6 of 6 people found the following review helpful
A Racy Look at Our First Years, and Their Climax,
This review is from: Adams vs. Jefferson: The Tumultuous Election of 1800 (Pivotal Moments in American History Series) (Hardcover)
This book covers much the same ground as The Age of Federalism by Elkins and McKitrick, but much more rapidly. In that earlier book no effort was spared to lay out the details of diplomacy and policy as they related to Federalism and the nascent "Republicanism". Here much the same is accomplished by focusing more on the personalities involved -- Jefferson and Adams primarily, of course, but also Washington, Madison, Hamilton, and (to a lesser extent) Burr and Pinkney. Hamilton does not come off that well, as the story is told from the points of view of Adams and Jefferson, both of whom disliked him (for quite different reasons), and feared him to a certain extent. So he seems more of a petty schemer than he really was.
Still, scheming was the order of the day -- Jefferson pursued his designs relentlessly and disingenuously. (Adams was not up to committing chicanery. Though ambitious, he was a socially clumsy intolerant moralist with an ungovernable temper.) The election of 1796 was the first real presidential contest, since Washington was not running.

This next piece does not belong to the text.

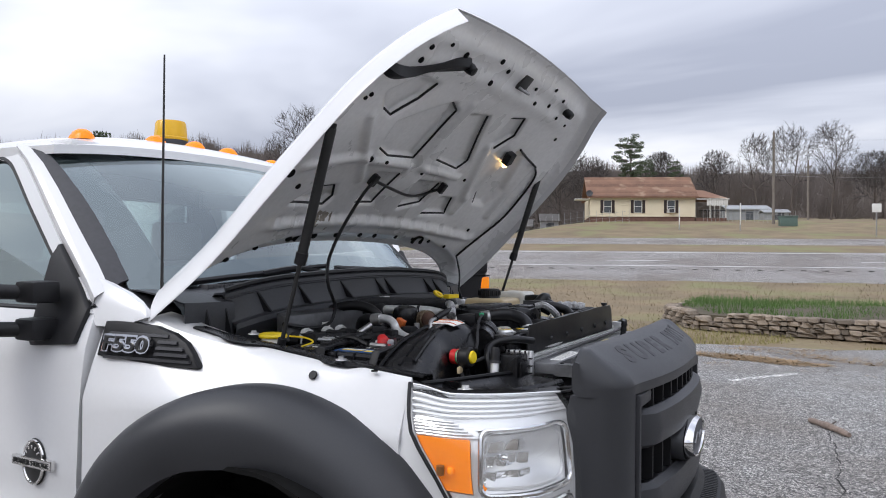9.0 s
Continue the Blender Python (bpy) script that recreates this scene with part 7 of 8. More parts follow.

It was a warmup for 1800: the party lines were drawn, but party discipline was lax, so it had the awkward outcome of the prominent Federalist Adams becoming President, and the prominent Republican Jefferson Vice-President.
By 1800 the rancor between the two parties was greater than ever, and the electors were disciplined to vote as they were told by the party organizations, with the interesting result that Jefferson and Burr tied. They were both Republicans, and the leadership, expecting a few defections in the electors' 2nd votes, had expected Jefferson to win. So the election went to the House, and many ballots.
There is much here about the ways the voting went, and how each state's electors behaved. It shows rather clearly the flaws in the system, once there are parties. There is much here, too, on the political machinations of the various factions, much of it entertaining. This was a pivotal election: Jefferson won, and the Republicans had their way for a quarter century, and the Federalists just faded away. But more than that, the whole cavalcade of characters, who were consciously and unconscously setting precedents that would endure to the present day, has its own fascination.
I enjoyed the writing, and I enjoyed the narrative devices. To begin with, Ferling gives us interesting biographical sketches of the main players, taking them up to about 1789. As we know that the climax comes with the election of 1800, we can enjoy all the details and incidents of the previous years as contributing to the final event, and taking significance from that. This is a story, in other words, not just a recitation of historical fact. Moreover, it is gracefully written for a lay audience, with notes tucked at the end of the book. It is written as part of the series Pivotal Moments in American History. As that name suggests, it is not discursive, but focused. It accomplishes its object of illuminating one of those important turning points in our history fully, with interest, but with economy, too.